Monday, July 7, 2008

Does Public Disease Call for Nationalized Remedies?

Internautes,
The health records of the world leave little doubt of two facts; first basic sanitation and access to lifestyle improvements have done more for the health (including the longevity) of world citizens than all applicable knowledge of biology thus far, and it is arguable that neither further medicine nor human engineering can ever replace the essentials. Second, the United States is dead last in the industrialized world in providing opportunities for lifestyle improvements. While the record can never budge us from the correlation of poor lifestyle-improvement opportunities with the poor public health/preventative medicine outcome for America if we wish to blame lazy Americans who have had everything too good for their own bad health, but the correlations are there to suggest heavily not only the obvious importance of lifestyle, but the contribution of relative prices of healthy and unhealthy food, availability of healthy food altogether, urban design, transportation policy, etc. to the relative health of nations.
This is public health or health economics 101.
What is more frequently missed is what all this means to health-care policy. When one method is more important than another in achieving results, it makes correlatory statistics, from everyday mental comparison tests to the fanciest of regressions, looking at the effect of the second and less important variable on the outcome while ignoring the first all but bunk. In the case of regressions, the omitted variables are in this case exceedingly unlikely to be uncorrelated to the included ones. The regions of the United States or Europe with better preventative care, for instance, are almost certainly the ones with more effective medicine; there are legal and political reasons why this should be so within the blocs but not between them. All of which means that to say that the proposition that European nationalized healthcare systems have proven themselves by the health outcomes they achieve against the American system is bunk simply beacuse that they're not the achievers here at all. The European lifestyle and incentives to lead it are what we ought to be imitating. Starting by explicit health-care is all but insane: the United States has the best curative medicine in the world, if also the most expensive. While some are excluded from the system, the majority of people get what the nation pays for. It is a question of value whether one gives more importance to the total quality-weighed amount of curative medicine in the country, or gives more importance to the basics being broadly provided. Especially given the diminishing marginal returns of care to any one individual, there is much to be said for the second position. But it is a matter of fact that the best available care in the United States is the best available care anywhere, that the United States is the leader in medical research and actually subsidizes the rest of the world in the arena of prescription medicine (a highly atypical but real situation). It is also a highly likely conjecture that the continued incentives to produce medical goods in the United States could give this country the advantage in next-generation biological technologies; an advantage we seem to now lack in just about everything else, and consequently need desperately.
The state of the nation's health is an outrage that calls for public health solutions, not nationalized medicine whose results are not what they appear to be if one ignores this crucial causative factor.

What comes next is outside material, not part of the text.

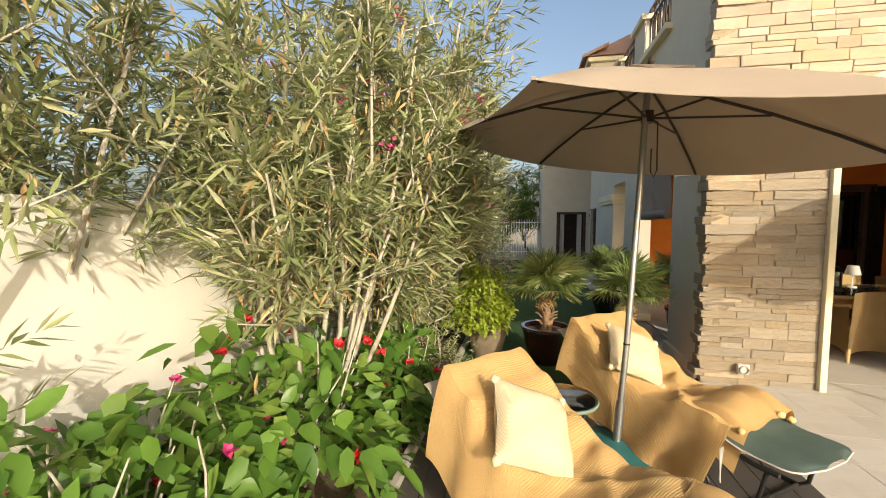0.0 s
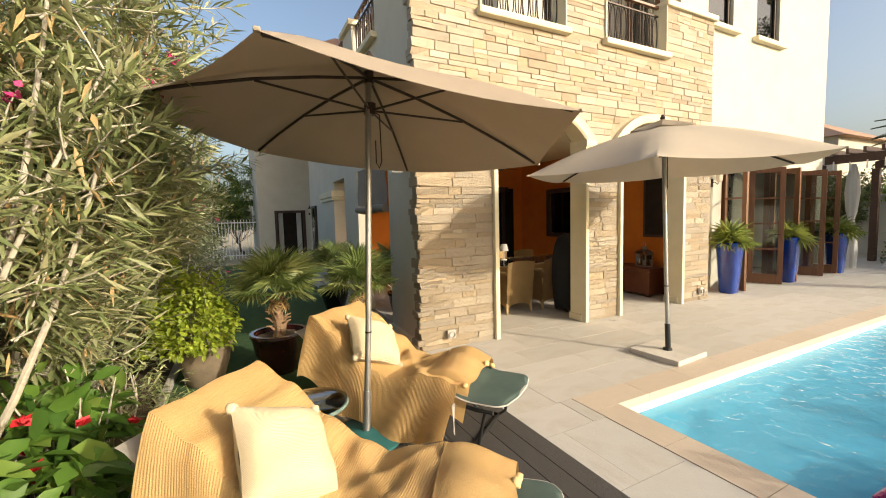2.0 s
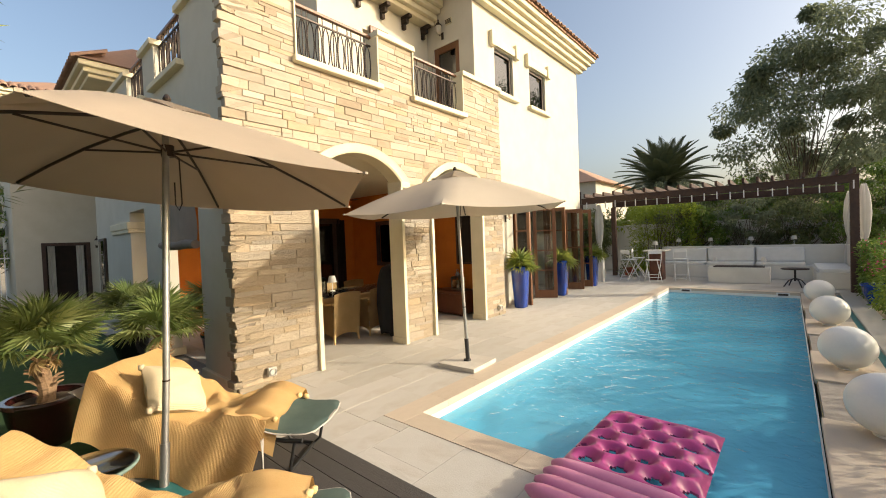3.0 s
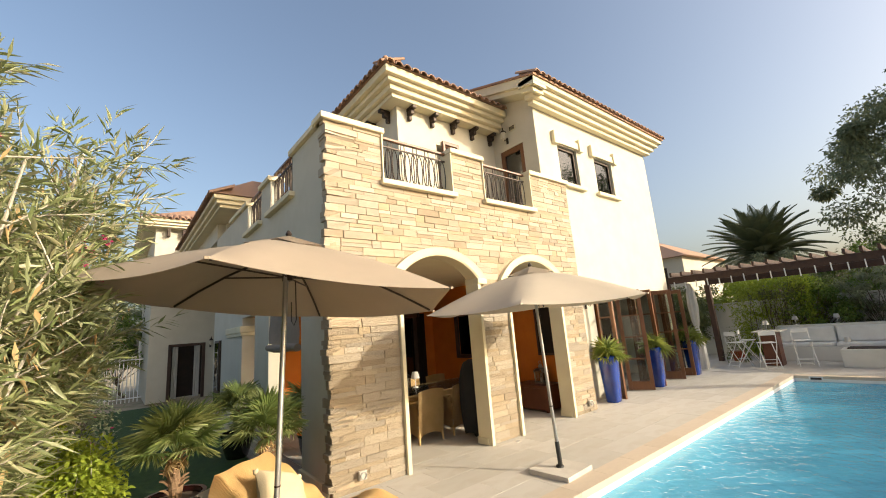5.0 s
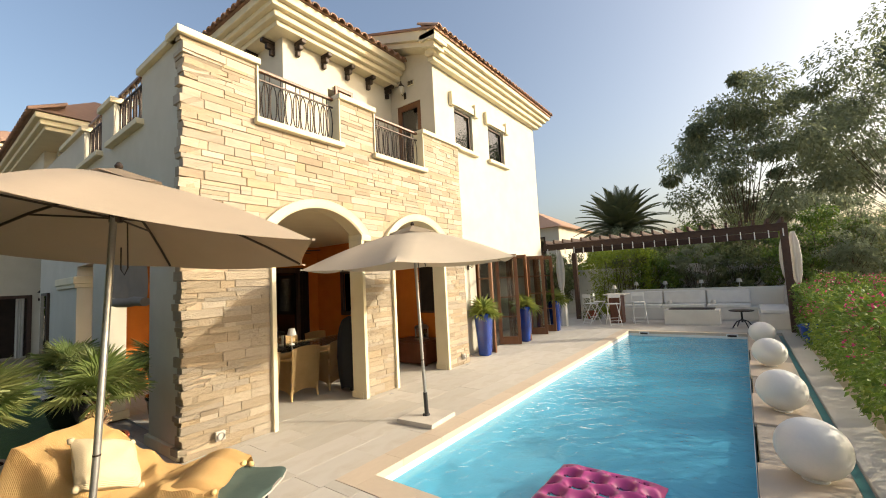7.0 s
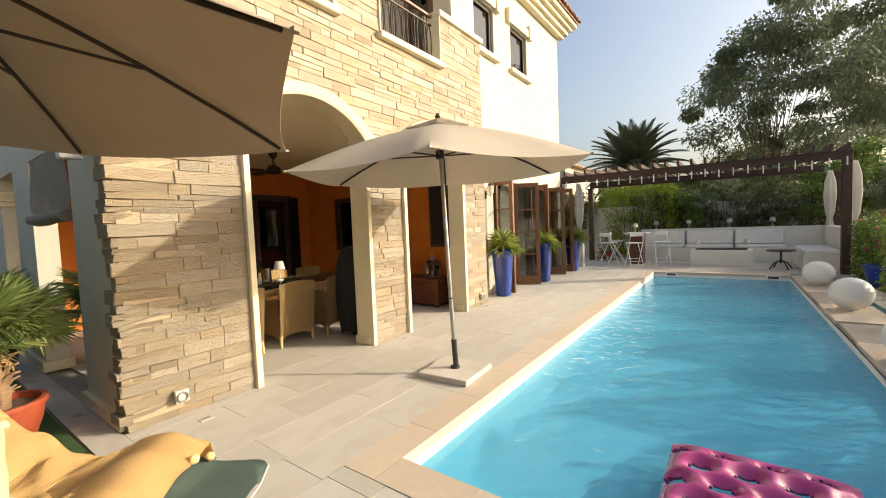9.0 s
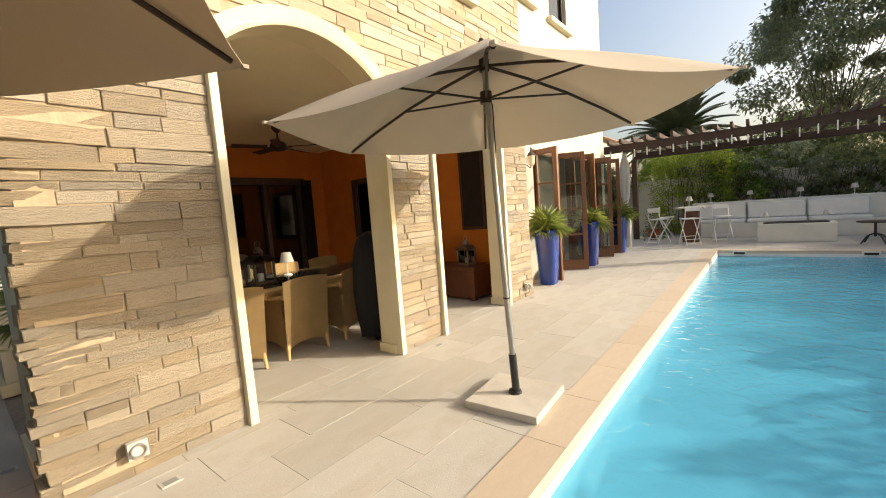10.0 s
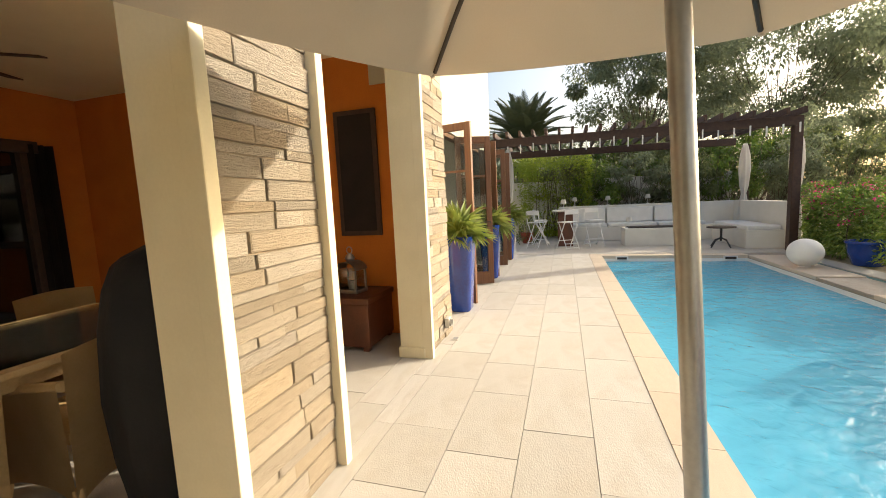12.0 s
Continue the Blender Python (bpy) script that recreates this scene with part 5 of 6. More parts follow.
fp = thing("fire_pit", pose(14.75, .2, 0), "low white rendered fire trough with dark stones", "fire pit")
part("body", B(0, .75, 0, 1.5, 0, .46, bevel=.012), M_white, fp); part("stone_bed", B(.12, .63, .12, 1.38, .461, .49, bevel=.02), M_iron, fp)


def table_lamp(x, y, z, s=1.0, group="cordless table lamps"):
    t = thing("table_lamp", pose(x, y, z), "small white cordless table lamp", "table lamp", group)
    part("base", lathe(bmesh.new(), ((.05 * s, 0), (.05 * s, .012), (.012, .02)), 16), M_whitepaint, t, smooth=40)
    part("stem", tube(bmesh.new(), ((0, 0, .015), (0, 0, .20 * s)), .007, 8), M_whitepaint, t)
    part("shade", lathe(bmesh.new(), ((.085 * s, .17 * s), (.055 * s, .29 * s), (.05 * s, .29 * s)), 20), M_curtain, t, smooth=40)


for y in (2.9, 1.9, .75, -.35): table_lamp(17.05, y, 1.052)
table_lamp(15.1, 1.55, .462); table_lamp(15.1, .35, .462)
tt = thing("bistro_table", pose(14.25, -.34, 0), "round dark metal bistro table with splayed feet", "side table")
part("tabletop", lathe(bmesh.new(), ((.29, .475), (.30, .485), (.30, .50), (.29, .505)), 32), M_iron, tt, smooth=40)
part("column", tube(bmesh.new(), ((0, 0, .16), (0, 0, .48)), .025, 12), M_blacktube, tt)
for k in range(4): a = k * math.pi / 2 + .5; part("foot", tube(bmesh.new(), ((0, 0, .24), (.15 * math.cos(a), .15 * math.sin(a), .18), (.27 * math.cos(a), .27 * math.sin(a), .015)), .016, 8), M_blacktube, tt, smooth=60)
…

A serious healthy urban planning, healthy food incentive-creating program together with more innovative approaches to improving lifestyle would of course drastically reduce insanely rising health-care costs far more effectively than Hillary Clinton's proposal to create a monospomy (buyer-side monopoly, which reduces costs) of health-care or Barack Obama's unthought compromise plan, which includes elements from so many sources the likely economic result is presently undecipherable. Why is no one telling the public any of this? We live in a republic, not a democracy, not so we may elect pop-stars to embody our ideal selves but so that those who thought most about a question are in a position to present it to those who have thought less and have them ratify the leaders who listen to the best advisers. The hope of republican forms of government is that the people's reasoning about candidates' debate correspond or map unto the actual complicated policy questions, of which no one has a grasp of all. Each person trying to decide the issues all for themselves adds up to a highly repetitive crystal matrix of dunces projecting a largely grey image on the screen of governmental decision. The citizens of a republic each contribute a different facet to the image on the screen; the members of a mob, each in his own isolated world, all do more or less the same thing, creating an additive, rather than a transformative, aggregate.
Obama and company have perverted a common-sense but already flawed logical imperative to judge things by their results into a nonsensical injunction to compare systems by their late surfaces; which is precisely what the Madisonian republican form of government is supposed to prevent.

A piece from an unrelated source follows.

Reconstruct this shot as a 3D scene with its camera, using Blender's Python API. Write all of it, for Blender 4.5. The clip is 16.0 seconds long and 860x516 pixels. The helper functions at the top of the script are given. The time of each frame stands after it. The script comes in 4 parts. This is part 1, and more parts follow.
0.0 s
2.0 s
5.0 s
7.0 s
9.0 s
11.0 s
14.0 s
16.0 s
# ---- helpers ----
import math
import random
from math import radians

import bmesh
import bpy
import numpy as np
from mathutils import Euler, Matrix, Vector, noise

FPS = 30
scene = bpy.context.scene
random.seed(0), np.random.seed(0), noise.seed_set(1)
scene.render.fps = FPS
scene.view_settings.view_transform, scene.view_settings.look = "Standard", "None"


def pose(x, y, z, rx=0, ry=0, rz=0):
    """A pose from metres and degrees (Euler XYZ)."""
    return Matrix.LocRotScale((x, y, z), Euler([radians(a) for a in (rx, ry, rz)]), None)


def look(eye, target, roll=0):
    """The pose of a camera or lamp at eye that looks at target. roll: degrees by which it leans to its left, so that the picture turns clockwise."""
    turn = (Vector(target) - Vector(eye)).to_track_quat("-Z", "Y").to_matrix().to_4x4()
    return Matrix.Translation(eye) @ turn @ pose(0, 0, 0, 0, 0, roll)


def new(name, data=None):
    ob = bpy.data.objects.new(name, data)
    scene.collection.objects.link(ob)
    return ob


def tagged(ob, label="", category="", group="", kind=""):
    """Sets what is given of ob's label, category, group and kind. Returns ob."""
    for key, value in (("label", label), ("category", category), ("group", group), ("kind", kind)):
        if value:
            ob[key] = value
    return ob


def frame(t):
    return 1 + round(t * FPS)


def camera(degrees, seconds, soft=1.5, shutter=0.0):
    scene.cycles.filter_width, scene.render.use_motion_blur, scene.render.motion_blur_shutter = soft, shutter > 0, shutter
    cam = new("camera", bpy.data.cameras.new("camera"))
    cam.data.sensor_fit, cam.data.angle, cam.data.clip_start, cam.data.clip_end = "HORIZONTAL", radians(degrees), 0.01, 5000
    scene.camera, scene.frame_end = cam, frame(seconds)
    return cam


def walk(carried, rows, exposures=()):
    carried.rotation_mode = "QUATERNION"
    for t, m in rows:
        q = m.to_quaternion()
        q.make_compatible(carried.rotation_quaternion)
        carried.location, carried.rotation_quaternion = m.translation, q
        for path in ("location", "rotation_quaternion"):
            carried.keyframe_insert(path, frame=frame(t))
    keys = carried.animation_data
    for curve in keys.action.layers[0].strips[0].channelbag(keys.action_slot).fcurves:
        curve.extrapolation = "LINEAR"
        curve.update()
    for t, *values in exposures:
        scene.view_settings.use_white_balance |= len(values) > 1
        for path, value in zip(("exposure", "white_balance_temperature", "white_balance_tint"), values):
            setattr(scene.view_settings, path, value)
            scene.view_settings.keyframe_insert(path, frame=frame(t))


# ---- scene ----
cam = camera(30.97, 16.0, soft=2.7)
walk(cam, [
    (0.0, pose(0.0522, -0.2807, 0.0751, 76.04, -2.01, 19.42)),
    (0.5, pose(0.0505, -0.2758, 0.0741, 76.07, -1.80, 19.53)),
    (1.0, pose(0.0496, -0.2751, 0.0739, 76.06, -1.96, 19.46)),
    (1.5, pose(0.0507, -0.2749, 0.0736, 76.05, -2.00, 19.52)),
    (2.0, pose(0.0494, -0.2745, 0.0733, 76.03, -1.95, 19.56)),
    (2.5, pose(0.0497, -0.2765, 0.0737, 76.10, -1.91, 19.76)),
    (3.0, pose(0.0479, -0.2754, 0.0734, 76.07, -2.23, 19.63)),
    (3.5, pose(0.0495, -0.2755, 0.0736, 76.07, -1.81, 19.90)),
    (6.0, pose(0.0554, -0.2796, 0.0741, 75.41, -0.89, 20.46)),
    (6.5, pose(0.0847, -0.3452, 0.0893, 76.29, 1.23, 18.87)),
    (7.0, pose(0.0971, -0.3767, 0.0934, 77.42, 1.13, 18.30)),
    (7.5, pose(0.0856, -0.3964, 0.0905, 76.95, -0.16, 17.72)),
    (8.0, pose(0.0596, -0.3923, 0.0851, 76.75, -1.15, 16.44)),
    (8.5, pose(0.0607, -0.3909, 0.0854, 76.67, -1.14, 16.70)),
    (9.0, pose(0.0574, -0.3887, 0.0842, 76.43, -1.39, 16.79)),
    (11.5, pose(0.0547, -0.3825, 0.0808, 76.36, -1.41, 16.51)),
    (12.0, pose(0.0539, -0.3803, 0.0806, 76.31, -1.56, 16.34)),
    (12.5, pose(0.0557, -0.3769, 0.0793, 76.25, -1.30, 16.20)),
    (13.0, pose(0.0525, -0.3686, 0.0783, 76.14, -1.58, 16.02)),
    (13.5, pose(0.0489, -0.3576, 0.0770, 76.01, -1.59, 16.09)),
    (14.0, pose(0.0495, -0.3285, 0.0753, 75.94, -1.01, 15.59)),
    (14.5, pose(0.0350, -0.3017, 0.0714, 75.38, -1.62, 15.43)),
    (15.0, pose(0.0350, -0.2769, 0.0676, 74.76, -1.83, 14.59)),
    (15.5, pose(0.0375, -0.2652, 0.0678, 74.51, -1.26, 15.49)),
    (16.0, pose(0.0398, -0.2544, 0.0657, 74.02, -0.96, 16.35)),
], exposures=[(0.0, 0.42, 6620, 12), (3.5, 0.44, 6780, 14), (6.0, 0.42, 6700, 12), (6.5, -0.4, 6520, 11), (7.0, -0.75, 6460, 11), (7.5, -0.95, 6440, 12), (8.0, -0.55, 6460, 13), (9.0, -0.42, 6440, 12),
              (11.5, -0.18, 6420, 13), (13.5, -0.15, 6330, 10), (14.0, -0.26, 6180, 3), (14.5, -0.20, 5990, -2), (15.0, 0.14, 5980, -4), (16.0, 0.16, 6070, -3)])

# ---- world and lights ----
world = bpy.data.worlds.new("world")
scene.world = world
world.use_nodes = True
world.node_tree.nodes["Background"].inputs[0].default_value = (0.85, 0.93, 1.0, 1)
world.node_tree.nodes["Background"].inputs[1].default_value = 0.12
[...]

So why does Europe have nationalized health-care whereas we do not? It is a complicated question involving historical accident, selection of citizens by mentality in the era of mass migration, two world wars, and many other factors of which I am but hazily aware. None of them however means that Europe's medical system works better than ours. Europe's public health system is what's doing that work. Perhaps American medicine is still what it is because it is the only remedy to our lifestyle, or perhaps it is a flawed system that could use improvement. But no such ammendations will have the massive consequences that the candidates believe they will have.

I am all for public works projects. But the candidates have agreed upon the wrong starting point by which to orient the rest of the picture through a presumed future policy process.